One of my favorite ways to relax is to read or listen to a good book. While searching for something new on Audible, I found a book in the Editor’s Choice Audiobooks section, The Practicing Mind: Developing Focus and Discipline in Your Life by Thomas M. Sterner.
This book discusses the importance of taking small steps that build up to larger actions. One of the overarching ideas in this book is the importance of focus. If we focused on everything we had to do all at once, it would become overwhelming and we’d feel defeated before we ever began.
Sometimes work can be overwhelming and can be hard to focus on one task at a time. Then, how can you focus on one task at work without getting overwhelmed?
Start small. Set aside 10 minutes of undisturbed time to complete the task. Depending on your situation, find a quiet space or reduce distractions. Turn off all notifications and disappear to another part of your building (or another building) where you can still be productive.
For example, I have an “open door policy” where anyone can come into my office and ask a question at any time. On occasions, I NEED to close my door to reduce distractions and get work done. Many times, I’ll start a task only to get interrupted less than 5 minutes later.
As a manager and team member, you want to be helpful and available. To do this effectively however, you can’t spend mental energy worrying about everything on your to do list. Isolate yourself for small periods of time throughout the day to knock out a few items from your list.
Don’t beat yourself up. Let’s face it; it’s hard to completely focus on anything for 10 minutes, let alone 10 seconds. To develop the skill of focus, you have to practice and turn it into a habit.

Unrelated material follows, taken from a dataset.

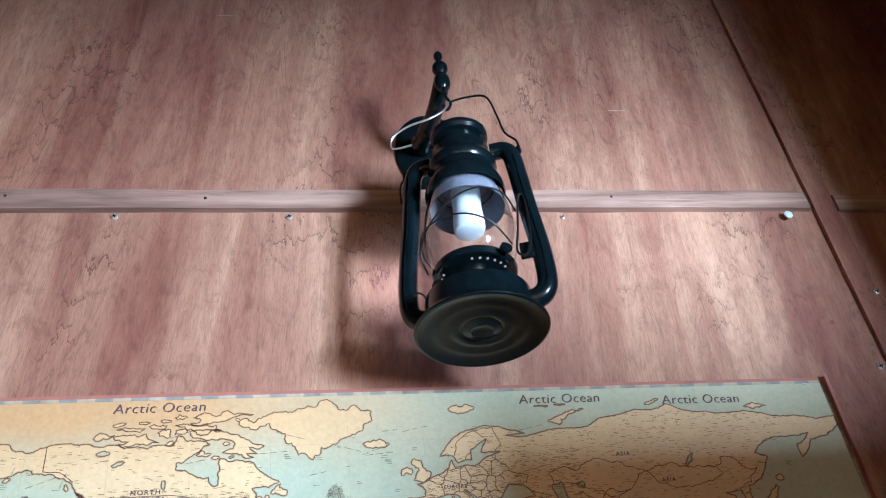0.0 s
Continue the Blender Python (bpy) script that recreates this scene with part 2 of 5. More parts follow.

Recently, I’ve started practicing meditation in a group setting facilitated by a Buddhist monk. When you’re starting to meditate, you’re taught to practice patience with yourself. In meditation, you’re taught to focus on your breathing. During this time, your mind will wonder and think about everything except for the task at hand.
During these 10 minutes, your mind will stray to thoughts of the report that’s due a month from now, a presentation you’ll have to deliver to your team next week, or a notification from Facebook or LinkedIn.
Often times, we get frustrated at ourselves for not taking advantage of the time we have to complete our work.
Instead of getting upset:
- Recognize that you have strayed from your work.
- Take a few deep breaths.
- Get back to work.
If you want to learn how to practice meditation, join a local meetup (sometimes a small donation is required) or look online for “meditation for beginners”. This will help you get focused in your career and personal life.
How do you maintain your focus at work? What are some of the largest distractions and how can you minimize or eliminate them?